Как и в случае со всеми другими восточными городами, Багдад более очарователен издалека, чем при осмотре из ее мрачных, антисанитарных и запутанных проулков. И когда мы пробирались сквозь эти тусклые улицы и переулки, обставленные с обеих нам сторон низкими, грязно-желтыми, без окон глинобитными домами, нам было трудно разглядеть в них даже в воображении те роскошные жилища, которые украшали город во времена халифов, и еще труднее — вновь заселить их чарующими фигурами из «Тысячи и одной ночи».
Но когда переходишь из этих узких и мрачных улиц, по которым с трудом пройдет верблюд, в просторные внутренние дворы, которыми снабжены даже самые непритязательные жилища, человека часто поражает волшебное преображение сцены. Здесь находишь изобилие прекрасных деревьев, кустарников и растений, усыпанных цветами самых разных размеров и оттенков. Среди наиболее заметных выделяются пальма, апельсин и гранат, чья ярко-зеленая листва резко контрастирует с пылающими цветами гибискуса, которыми багдадец наслаждается столь же сильно, сколь и ее смуглые гавайские сестры в далеком Гонолулу, у которых эти яркие цветы пользуются всеобщей любовью.

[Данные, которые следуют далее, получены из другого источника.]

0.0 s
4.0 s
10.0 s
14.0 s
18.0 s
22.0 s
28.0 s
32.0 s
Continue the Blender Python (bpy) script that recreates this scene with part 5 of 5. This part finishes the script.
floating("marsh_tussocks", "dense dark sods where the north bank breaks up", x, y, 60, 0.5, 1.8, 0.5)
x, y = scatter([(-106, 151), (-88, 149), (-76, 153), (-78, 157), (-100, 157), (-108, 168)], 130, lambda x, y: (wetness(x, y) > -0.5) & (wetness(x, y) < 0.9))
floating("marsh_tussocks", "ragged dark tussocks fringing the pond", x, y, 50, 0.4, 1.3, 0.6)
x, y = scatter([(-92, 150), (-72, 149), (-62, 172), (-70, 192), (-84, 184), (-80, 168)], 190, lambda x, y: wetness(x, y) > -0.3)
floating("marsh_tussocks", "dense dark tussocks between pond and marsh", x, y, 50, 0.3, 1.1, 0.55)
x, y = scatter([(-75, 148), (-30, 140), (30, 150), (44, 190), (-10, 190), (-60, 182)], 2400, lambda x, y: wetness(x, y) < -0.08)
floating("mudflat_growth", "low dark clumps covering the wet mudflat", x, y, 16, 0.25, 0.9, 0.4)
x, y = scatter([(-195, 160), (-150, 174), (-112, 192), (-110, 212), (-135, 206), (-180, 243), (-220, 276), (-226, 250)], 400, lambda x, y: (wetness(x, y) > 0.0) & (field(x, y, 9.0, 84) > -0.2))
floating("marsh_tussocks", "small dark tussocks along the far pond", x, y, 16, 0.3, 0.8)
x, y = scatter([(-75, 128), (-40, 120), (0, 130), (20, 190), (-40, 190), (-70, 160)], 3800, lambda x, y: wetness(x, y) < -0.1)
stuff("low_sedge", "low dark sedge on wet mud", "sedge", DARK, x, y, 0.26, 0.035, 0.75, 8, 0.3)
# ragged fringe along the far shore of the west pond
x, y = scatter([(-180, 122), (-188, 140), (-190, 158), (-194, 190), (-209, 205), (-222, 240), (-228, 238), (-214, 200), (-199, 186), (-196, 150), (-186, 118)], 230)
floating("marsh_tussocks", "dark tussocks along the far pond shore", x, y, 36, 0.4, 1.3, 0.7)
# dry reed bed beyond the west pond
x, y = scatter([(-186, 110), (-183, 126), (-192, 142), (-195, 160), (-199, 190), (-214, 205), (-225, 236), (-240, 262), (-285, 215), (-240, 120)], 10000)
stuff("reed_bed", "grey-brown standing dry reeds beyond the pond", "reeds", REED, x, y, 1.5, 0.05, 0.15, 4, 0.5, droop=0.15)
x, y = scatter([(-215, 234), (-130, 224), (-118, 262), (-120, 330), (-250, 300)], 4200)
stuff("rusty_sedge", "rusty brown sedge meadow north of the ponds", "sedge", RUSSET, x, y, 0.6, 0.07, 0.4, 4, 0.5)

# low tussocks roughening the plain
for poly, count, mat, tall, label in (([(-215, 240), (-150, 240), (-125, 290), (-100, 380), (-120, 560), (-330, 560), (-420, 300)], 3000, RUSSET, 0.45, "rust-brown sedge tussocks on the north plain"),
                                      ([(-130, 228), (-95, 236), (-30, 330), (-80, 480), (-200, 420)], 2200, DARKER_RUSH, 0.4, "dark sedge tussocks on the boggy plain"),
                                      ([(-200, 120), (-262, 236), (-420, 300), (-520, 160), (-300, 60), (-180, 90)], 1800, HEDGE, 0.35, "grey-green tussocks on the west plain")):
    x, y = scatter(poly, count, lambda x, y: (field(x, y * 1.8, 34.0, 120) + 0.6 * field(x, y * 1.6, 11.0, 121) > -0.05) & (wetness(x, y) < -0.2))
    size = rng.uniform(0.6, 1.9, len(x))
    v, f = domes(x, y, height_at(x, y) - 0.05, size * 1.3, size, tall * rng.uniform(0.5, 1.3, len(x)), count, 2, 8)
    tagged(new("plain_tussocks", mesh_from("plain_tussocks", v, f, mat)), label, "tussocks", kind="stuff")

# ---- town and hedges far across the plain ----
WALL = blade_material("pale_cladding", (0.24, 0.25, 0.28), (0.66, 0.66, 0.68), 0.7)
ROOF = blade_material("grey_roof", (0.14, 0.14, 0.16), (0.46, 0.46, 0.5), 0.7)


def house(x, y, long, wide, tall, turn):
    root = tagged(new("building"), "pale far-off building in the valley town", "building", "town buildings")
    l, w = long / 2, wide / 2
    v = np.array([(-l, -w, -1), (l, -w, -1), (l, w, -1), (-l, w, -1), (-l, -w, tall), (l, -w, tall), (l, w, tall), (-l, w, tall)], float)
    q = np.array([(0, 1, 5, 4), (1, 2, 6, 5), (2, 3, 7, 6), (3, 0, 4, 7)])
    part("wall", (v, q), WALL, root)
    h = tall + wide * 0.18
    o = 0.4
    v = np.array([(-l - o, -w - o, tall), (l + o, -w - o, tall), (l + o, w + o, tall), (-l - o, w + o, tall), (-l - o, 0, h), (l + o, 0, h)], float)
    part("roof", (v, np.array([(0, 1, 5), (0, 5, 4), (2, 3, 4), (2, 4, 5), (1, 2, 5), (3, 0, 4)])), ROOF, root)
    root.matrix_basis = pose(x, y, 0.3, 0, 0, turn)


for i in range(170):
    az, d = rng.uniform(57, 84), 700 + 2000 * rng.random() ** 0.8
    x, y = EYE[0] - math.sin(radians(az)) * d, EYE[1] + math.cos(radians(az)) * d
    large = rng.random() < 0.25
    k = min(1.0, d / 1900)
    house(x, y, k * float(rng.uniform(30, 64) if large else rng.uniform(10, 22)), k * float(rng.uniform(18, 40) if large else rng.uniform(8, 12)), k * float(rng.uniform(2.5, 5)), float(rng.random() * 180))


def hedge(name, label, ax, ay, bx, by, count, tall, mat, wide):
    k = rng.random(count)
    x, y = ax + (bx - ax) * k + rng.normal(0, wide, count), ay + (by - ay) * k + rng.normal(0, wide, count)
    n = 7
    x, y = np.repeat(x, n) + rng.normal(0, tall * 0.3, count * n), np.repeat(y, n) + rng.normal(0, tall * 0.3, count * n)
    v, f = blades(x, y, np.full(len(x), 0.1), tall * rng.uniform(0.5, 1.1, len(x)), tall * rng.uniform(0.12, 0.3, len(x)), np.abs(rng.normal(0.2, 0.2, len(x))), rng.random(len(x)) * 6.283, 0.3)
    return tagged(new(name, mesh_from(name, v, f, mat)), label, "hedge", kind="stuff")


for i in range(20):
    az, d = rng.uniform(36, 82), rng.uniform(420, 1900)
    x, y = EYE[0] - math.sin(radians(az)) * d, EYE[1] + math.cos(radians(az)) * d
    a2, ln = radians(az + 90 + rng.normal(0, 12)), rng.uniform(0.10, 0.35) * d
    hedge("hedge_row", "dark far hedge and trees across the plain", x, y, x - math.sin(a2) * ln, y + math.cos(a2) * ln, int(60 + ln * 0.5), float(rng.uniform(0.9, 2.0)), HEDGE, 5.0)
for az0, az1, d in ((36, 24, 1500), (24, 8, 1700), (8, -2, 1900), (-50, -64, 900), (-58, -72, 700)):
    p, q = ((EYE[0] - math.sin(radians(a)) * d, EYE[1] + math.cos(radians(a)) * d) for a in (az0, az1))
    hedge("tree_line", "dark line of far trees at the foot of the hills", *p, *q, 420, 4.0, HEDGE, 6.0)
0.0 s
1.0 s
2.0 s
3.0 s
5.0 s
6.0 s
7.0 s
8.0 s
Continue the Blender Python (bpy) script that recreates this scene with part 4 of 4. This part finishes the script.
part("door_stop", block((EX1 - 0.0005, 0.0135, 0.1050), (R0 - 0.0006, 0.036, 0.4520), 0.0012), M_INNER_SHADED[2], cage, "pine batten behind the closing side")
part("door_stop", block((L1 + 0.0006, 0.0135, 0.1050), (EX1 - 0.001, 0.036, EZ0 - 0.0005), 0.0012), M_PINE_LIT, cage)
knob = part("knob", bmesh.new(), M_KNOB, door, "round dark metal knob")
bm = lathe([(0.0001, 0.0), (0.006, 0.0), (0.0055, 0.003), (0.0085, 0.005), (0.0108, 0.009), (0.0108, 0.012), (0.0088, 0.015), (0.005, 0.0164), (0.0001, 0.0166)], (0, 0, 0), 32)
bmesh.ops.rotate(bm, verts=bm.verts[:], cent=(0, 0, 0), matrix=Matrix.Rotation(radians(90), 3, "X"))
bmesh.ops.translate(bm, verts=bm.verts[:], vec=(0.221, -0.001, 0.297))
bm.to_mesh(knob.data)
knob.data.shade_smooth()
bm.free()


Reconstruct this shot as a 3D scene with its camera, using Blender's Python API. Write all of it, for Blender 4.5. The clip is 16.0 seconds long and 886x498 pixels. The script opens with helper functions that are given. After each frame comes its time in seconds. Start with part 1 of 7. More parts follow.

Особенностью жилищ зажиточных жителей Багдада является сердаб — подземное помещение высотой обычно в восемь-девять футов. Именно здесь семья живет во время жуткой жары, царящей летом и частью весной и осенью. Но хотя температура здесь на десять градусов ниже, чем в верхней части дома, сильный зной середины лета, который часто достигает 120 градусов по Фаренгейту в тени, почти невыносим. Поскольку столь значительная часть людей проводит большую часть времени в сердабе, город кажется почти безжизненным в течение бо́льшей части дня. Ближе к закату, однако, он начинает оживать. Женщины тогда отправляются на террасы своих жилищ, где проводят ночь за разговорами, курением, питьем шербетов и попытками — если позволяют москиты — поспать. Что касается мужчин, особенно мусульманской части населения, они стремятся найти некоторое облегчение от страданий в летейском дыму своих чубуков и кальянов. Большинство из них собирается в бесчисленных кофейнях, которые в течение бесконечных собачьих дней Багдада заполнены день и ночь всякого рода преющим и перегретым человеческим материалом.
Проводя столько времени в состоянии полудремы, неудивительно, что даже самые крепкие организмы вскоре поддаются изнуряющему климату. Из-за невыносимой жары европейцы стараются каждые несколько лет находить облегчение в смене климата. Но когда это невозможно, большинство иностранных страдальцев долго не живут. Так, мне сообщили, что средняя продолжительность жизни миссионеров-кармелитов в южной Месопотамии составляет всего около девяти лет. Но их преждевременная смерть не останавливает их от продолжения дела милосердия, которому они так преданны. Как только один выбывает из рядов, его место немедленно занимает ревностный конфратер, который более чем готов служить делу Учителя там, где испытания наиболее суровы, а опасности наибольшие и неизбежные.
Учитывая испепеляющий климат, несовершенную канализацию, невежество и пренебрежение первыми принципами гигиены, не приходится удивляться тому, что население Багдада периодически косит чума. Холера — частое явление. Именно этот страшный гость унес жизнь генерала Мода, главнокомандующего британскими силами во время недавней кампании в Месопотамии против турков.